- [WHAT THIS TASK INVOLVES]: Copy each record exactly as it reads, leaving out any pictures it holds.
== == ==
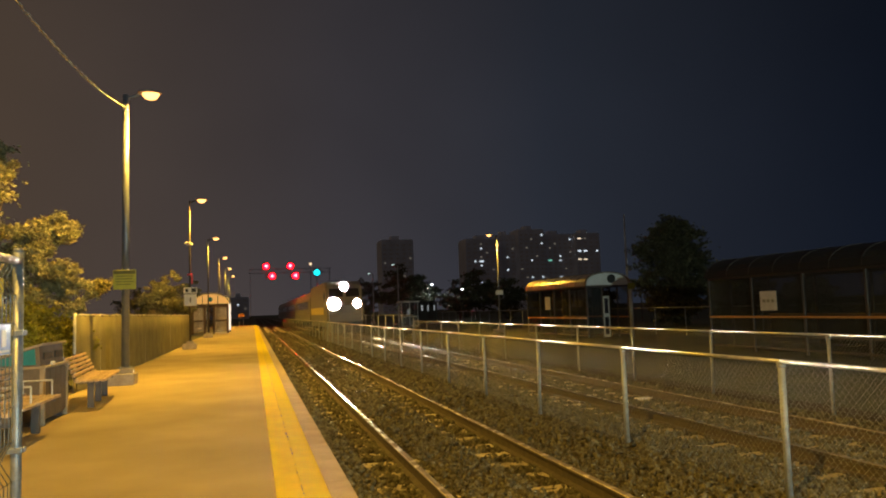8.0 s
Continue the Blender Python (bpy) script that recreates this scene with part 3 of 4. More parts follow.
def vault_shelter(label, x0, x1, y0, y1, base, eave, top, bays, lit_gable, rail_z):
    ob = thing("bus_shelter", label, "shelter", ((x0 + x1) / 2, (y0 + y1) / 2, base), "far shelters")
    w, l = (x1 - x0) / 2, (y1 - y0) / 2
    e, t = eave - base, top - base
    part("roof", arc_strip(bmesh.new(), vault(-w - 0.12, w + 0.12, e, t), -l - 0.1, l + 0.1, 0.04), SHROOF_LIT if lit_gable is GABLE else SHROOF_UNLIT, ob, "curved ribbed roof", smooth=False)
    for i in range(bays * 2 + 1):
        y = -l + 2 * l * i / (bays * 2)
        part("roof_rib", arc_strip(bmesh.new(), [(a, b + 0.022) for a, b in vault(-w - 0.13, w + 0.13, e, t)], y - 0.025, y + 0.025, 0.03), SHFRAME, ob)
    for sx in (-w, w):
        part("eave_beam", cube(sx - 0.05, -l, e - 0.12, sx + 0.05, l, e - 0.005, 0.01), SHFRAME, ob)
        part("sill_beam", cube(sx - 0.04, -l, 0.12, sx + 0.04, l, 0.2, 0.01), SHFRAME, ob)
        part("hand_rail", cube(sx - 0.055, -l, rail_z - base - 0.04, sx + 0.055, l, rail_z - base + 0.04, 0.01), BENCHRAIL, ob, "orange-brown rail")
        for i in range(bays + 1):
            y = -l + 2 * l * i / bays
            part("post", cube(sx - 0.045, y - 0.045, 0, sx + 0.045, y + 0.045, e - 0.12, 0.008), SHFRAME, ob)
            if i < bays:
                y2 = -l + 2 * l * (i + 1) / bays
                p = part("pane", cube(sx - 0.006, y + 0.05, 0.2, sx + 0.006, y2 - 0.05, e - 0.13), SHGLASS, ob)
    for sy in (-l, l):
        pts = vault(-w, w, e - 0.01, t - 0.05)
        bm = bmesh.new()
        lo = [bm.verts.new((a, sy - 0.02, b)) for a, b in pts]
        hi = [bm.verts.new((a, sy + 0.02, b)) for a, b in pts]
        bm.faces.new(lo)
        bm.faces.new(hi[::-1])
        for i in range(len(pts)):
            j = (i + 1) % len(pts)
            bm.faces.new((lo[j], lo[i], hi[i], hi[j]))
        g = part("gable_panel", bm, lit_gable if sy < 0 else SHFRAME, ob, "arched end panel")
        part("end_beam", cube(-w, sy - 0.05, e - 0.14, w, sy + 0.05, e - 0.02, 0.01), SHFRAME, ob)
        for sx in (-w * 0.28, w * 0.45):
            part("end_post", cube(sx - 0.035, sy - 0.035, 0, sx + 0.035, sy + 0.035, e - 0.14, 0.006), SHFRAME, ob)
        part("end_pane", cube(-w + 0.05, sy - 0.005, 0.2, -w * 0.28 - 0.04, sy + 0.005, e - 0.15), SHGLASS, ob)
    part("bench_seat", cube(w - 0.5, -l + 0.6, 0.42, w - 0.12, l - 0.6, 0.47, 0.01), WOOD, ob)
    return ob


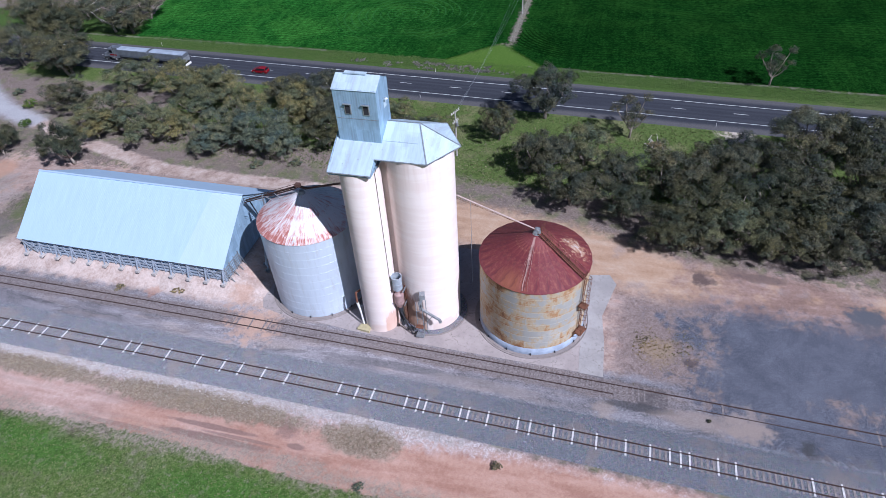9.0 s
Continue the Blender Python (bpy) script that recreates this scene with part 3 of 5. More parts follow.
# ---------------------------------------------------------------- mesh helpers
class Geo:
    """Collects corners and faces of one mesh."""

    def __init__(self):
        self.v, self.f = [], []

    def add(self, vs, fs):
        k = len(self.v)
        self.v += [tuple(p) for p in vs]
        self.f += [tuple(i + k for i in q) for q in fs]
        return self

    def box(self, c, s, rz=0.0, m=None):
        hx, hy, hz = s[0] / 2, s[1] / 2, s[2] / 2
        m = m or Matrix.Translation(c) @ Matrix.Rotation(rz, 4, "Z")
        vs = [m @ Vector((x, y, z)) for x in (-hx, hx) for y in (-hy, hy) for z in (-hz, hz)]
        return self.add(vs, [(0, 1, 3, 2), (4, 6, 7, 5), (0, 4, 5, 1), (2, 3, 7, 6), (0, 2, 6, 4), (1, 5, 7, 3)])

    def beam(self, a, b, w, h=None):
        a, b = Vector(a), Vector(b)
        d = b - a
        m = Matrix.Translation((a + b) / 2) @ d.to_track_quat("X", "Z").to_matrix().to_4x4()
        return self.box(None, (d.length, w, h or w), m=m)

    def tube(self, path, r, n=8, caps=True):
        rs = r if isinstance(r, (list, tuple)) else [r] * len(path)
        path = [Vector(p) for p in path]
        k0, rings = len(self.v), []
        for i, p in enumerate(path):
            d = (path[min(i + 1, len(path) - 1)] - path[max(i - 1, 0)]).normalized()
            q = d.to_track_quat("Z", "Y")
            rings.append([p + q @ Vector((math.cos(2 * math.pi * j / n) * rs[i], math.sin(2 * math.pi * j / n) * rs[i], 0)) for j in range(n)])
        vs = [p for ring in rings for p in ring]
        fs = [(i * n + j, i * n + (j + 1) % n, (i + 1) * n + (j + 1) % n, (i + 1) * n + j) for i in range(len(path) - 1) for j in range(n)]
        if caps:
            fs += [tuple(range(n - 1, -1, -1)), tuple((len(path) - 1) * n + j for j in range(n))]
        return self.add(vs, fs)

    def lathe(self, prof, c, n=64, a0=0.0, a1=2 * math.pi, close=True):
        """A profile of (r, z) turned round the upright through c."""
        full = abs(a1 - a0 - 2 * math.pi) < 1e-6
        cols = n if full else n + 1
        vs = [(c[0] + r * math.cos(a0 + (a1 - a0) * j / n), c[1] + r * math.sin(a0 + (a1 - a0) * j / n), c[2] + z) for j in range(cols) for r, z in prof]
        k = len(prof)
        fs = [(j * k + i, ((j + 1) % cols) * k + i, ((j + 1) % cols) * k + i + 1, j * k + i + 1) for j in range(n) for i in range(k - 1)]
        return self.add(vs, fs)

    def slab(self, poly, z0, z1):
        n = len(poly)
        vs = [(x, y, z0) for x, y in poly] + [(x, y, z1) for x, y in poly]
        fs = [tuple(range(n - 1, -1, -1)), tuple(range(n, 2 * n))] + [(i, (i + 1) % n, n + (i + 1) % n, n + i) for i in range(n)]
        return self.add(vs, fs)

    def sheet(self, corners, pitch, depth, thick=0.0):
        """Corrugated sheet on the four corners a, b, c, d: ribs run from a to d, waves follow a to b."""
        a, b, c, d = (Vector(p) for p in corners)
        up = (b - a).cross(d - a).normalized()
        n = max(2, int((b - a).length / pitch) * 4)
        vs = []
        for i in range(n + 1):
            t = i / n
            o = up * (depth * (0, 1, 1, 0)[i % 4])
            vs += [a.lerp(b, t) + o, d.lerp(c, t) + o]
        return self.add(vs, [(2 * i, 2 * i + 2, 2 * i + 3, 2 * i + 1) for i in range(n)])

    def mesh(self, name, mat, smooth=False):
        me = bpy.data.meshes.new(name)
        me.from_pydata([tuple(p) for p in self.v], [], self.f)
        me.materials.append(mat)
        if smooth:
            me.polygons.foreach_set("use_smooth", [True] * len(me.polygons))
        me.update()
        return me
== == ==
- [RESPONSE TO THIS TASK]:
8.0 s
Continue the Blender Python (bpy) script that recreates this scene with part 3 of 4. More parts follow.
def vault_shelter(label, x0, x1, y0, y1, base, eave, top, bays, lit_gable, rail_z):
    ob = thing("bus_shelter", label, "shelter", ((x0 + x1) / 2, (y0 + y1) / 2, base), "far shelters")
    w, l = (x1 - x0) / 2, (y1 - y0) / 2
    e, t = eave - base, top - base
    part("roof", arc_strip(bmesh.new(), vault(-w - 0.12, w + 0.12, e, t), -l - 0.1, l + 0.1, 0.04), SHROOF_LIT if lit_gable is GABLE else SHROOF_UNLIT, ob, "curved ribbed roof", smooth=False)
    for i in range(bays * 2 + 1):
        y = -l + 2 * l * i / (bays * 2)
        part("roof_rib", arc_strip(bmesh.new(), [(a, b + 0.022) for a, b in vault(-w - 0.13, w + 0.13, e, t)], y - 0.025, y + 0.025, 0.03), SHFRAME, ob)
    for sx in (-w, w):
        part("eave_beam", cube(sx - 0.05, -l, e - 0.12, sx + 0.05, l, e - 0.005, 0.01), SHFRAME, ob)
        part("sill_beam", cube(sx - 0.04, -l, 0.12, sx + 0.04, l, 0.2, 0.01), SHFRAME, ob)
        part("hand_rail", cube(sx - 0.055, -l, rail_z - base - 0.04, sx + 0.055, l, rail_z - base + 0.04, 0.01), BENCHRAIL, ob, "orange-brown rail")
        for i in range(bays + 1):
            y = -l + 2 * l * i / bays
            part("post", cube(sx - 0.045, y - 0.045, 0, sx + 0.045, y + 0.045, e - 0.12, 0.008), SHFRAME, ob)
            if i < bays:
                y2 = -l + 2 * l * (i + 1) / bays
                p = part("pane", cube(sx - 0.006, y + 0.05, 0.2, sx + 0.006, y2 - 0.05, e - 0.13), SHGLASS, ob)
    for sy in (-l, l):
        pts = vault(-w, w, e - 0.01, t - 0.05)
        bm = bmesh.new()
        lo = [bm.verts.new((a, sy - 0.02, b)) for a, b in pts]
        hi = [bm.verts.new((a, sy + 0.02, b)) for a, b in pts]
        bm.faces.new(lo)
        bm.faces.new(hi[::-1])
        for i in range(len(pts)):
            j = (i + 1) % len(pts)
            bm.faces.new((lo[j], lo[i], hi[i], hi[j]))
        g = part("gable_panel", bm, lit_gable if sy < 0 else SHFRAME, ob, "arched end panel")
        part("end_beam", cube(-w, sy - 0.05, e - 0.14, w, sy + 0.05, e - 0.02, 0.01), SHFRAME, ob)
        for sx in (-w * 0.28, w * 0.45):
            part("end_post", cube(sx - 0.035, sy - 0.035, 0, sx + 0.035, sy + 0.035, e - 0.14, 0.006), SHFRAME, ob)
        part("end_pane", cube(-w + 0.05, sy - 0.005, 0.2, -w * 0.28 - 0.04, sy + 0.005, e - 0.15), SHGLASS, ob)
    part("bench_seat", cube(w - 0.5, -l + 0.6, 0.42, w - 0.12, l - 0.6, 0.47, 0.01), WOOD, ob)
    return ob


9.0 s
Continue the Blender Python (bpy) script that recreates this scene with part 3 of 5. More parts follow.
# ---------------------------------------------------------------- mesh helpers
class Geo:
    """Collects corners and faces of one mesh."""

    def __init__(self):
        self.v, self.f = [], []

    def add(self, vs, fs):
        k = len(self.v)
        self.v += [tuple(p) for p in vs]
        self.f += [tuple(i + k for i in q) for q in fs]
        return self

    def box(self, c, s, rz=0.0, m=None):
        hx, hy, hz = s[0] / 2, s[1] / 2, s[2] / 2
        m = m or Matrix.Translation(c) @ Matrix.Rotation(rz, 4, "Z")
        vs = [m @ Vector((x, y, z)) for x in (-hx, hx) for y in (-hy, hy) for z in (-hz, hz)]
        return self.add(vs, [(0, 1, 3, 2), (4, 6, 7, 5), (0, 4, 5, 1), (2, 3, 7, 6), (0, 2, 6, 4), (1, 5, 7, 3)])

    def beam(self, a, b, w, h=None):
        a, b = Vector(a), Vector(b)
        d = b - a
        m = Matrix.Translation((a + b) / 2) @ d.to_track_quat("X", "Z").to_matrix().to_4x4()
        return self.box(None, (d.length, w, h or w), m=m)

    def tube(self, path, r, n=8, caps=True):
        rs = r if isinstance(r, (list, tuple)) else [r] * len(path)
        path = [Vector(p) for p in path]
        k0, rings = len(self.v), []
        for i, p in enumerate(path):
            d = (path[min(i + 1, len(path) - 1)] - path[max(i - 1, 0)]).normalized()
            q = d.to_track_quat("Z", "Y")
            rings.append([p + q @ Vector((math.cos(2 * math.pi * j / n) * rs[i], math.sin(2 * math.pi * j / n) * rs[i], 0)) for j in range(n)])
        vs = [p for ring in rings for p in ring]
        fs = [(i * n + j, i * n + (j + 1) % n, (i + 1) * n + (j + 1) % n, (i + 1) * n + j) for i in range(len(path) - 1) for j in range(n)]
        if caps:
            fs += [tuple(range(n - 1, -1, -1)), tuple((len(path) - 1) * n + j for j in range(n))]
        return self.add(vs, fs)

    def lathe(self, prof, c, n=64, a0=0.0, a1=2 * math.pi, close=True):
        """A profile of (r, z) turned round the upright through c."""
        full = abs(a1 - a0 - 2 * math.pi) < 1e-6
        cols = n if full else n + 1
        vs = [(c[0] + r * math.cos(a0 + (a1 - a0) * j / n), c[1] + r * math.sin(a0 + (a1 - a0) * j / n), c[2] + z) for j in range(cols) for r, z in prof]
        k = len(prof)
        fs = [(j * k + i, ((j + 1) % cols) * k + i, ((j + 1) % cols) * k + i + 1, j * k + i + 1) for j in range(n) for i in range(k - 1)]
        return self.add(vs, fs)

    def slab(self, poly, z0, z1):
        n = len(poly)
        vs = [(x, y, z0) for x, y in poly] + [(x, y, z1) for x, y in poly]
        fs = [tuple(range(n - 1, -1, -1)), tuple(range(n, 2 * n))] + [(i, (i + 1) % n, n + (i + 1) % n, n + i) for i in range(n)]
        return self.add(vs, fs)

    def sheet(self, corners, pitch, depth, thick=0.0):
        """Corrugated sheet on the four corners a, b, c, d: ribs run from a to d, waves follow a to b."""
        a, b, c, d = (Vector(p) for p in corners)
        up = (b - a).cross(d - a).normalized()
        n = max(2, int((b - a).length / pitch) * 4)
        vs = []
        for i in range(n + 1):
            t = i / n
            o = up * (depth * (0, 1, 1, 0)[i % 4])
            vs += [a.lerp(b, t) + o, d.lerp(c, t) + o]
        return self.add(vs, [(2 * i, 2 * i + 2, 2 * i + 3, 2 * i + 1) for i in range(n)])

    def mesh(self, name, mat, smooth=False):
        me = bpy.data.meshes.new(name)
        me.from_pydata([tuple(p) for p in self.v], [], self.f)
        me.materials.append(mat)
        if smooth:
            me.polygons.foreach_set("use_smooth", [True] * len(me.polygons))
        me.update()
        return me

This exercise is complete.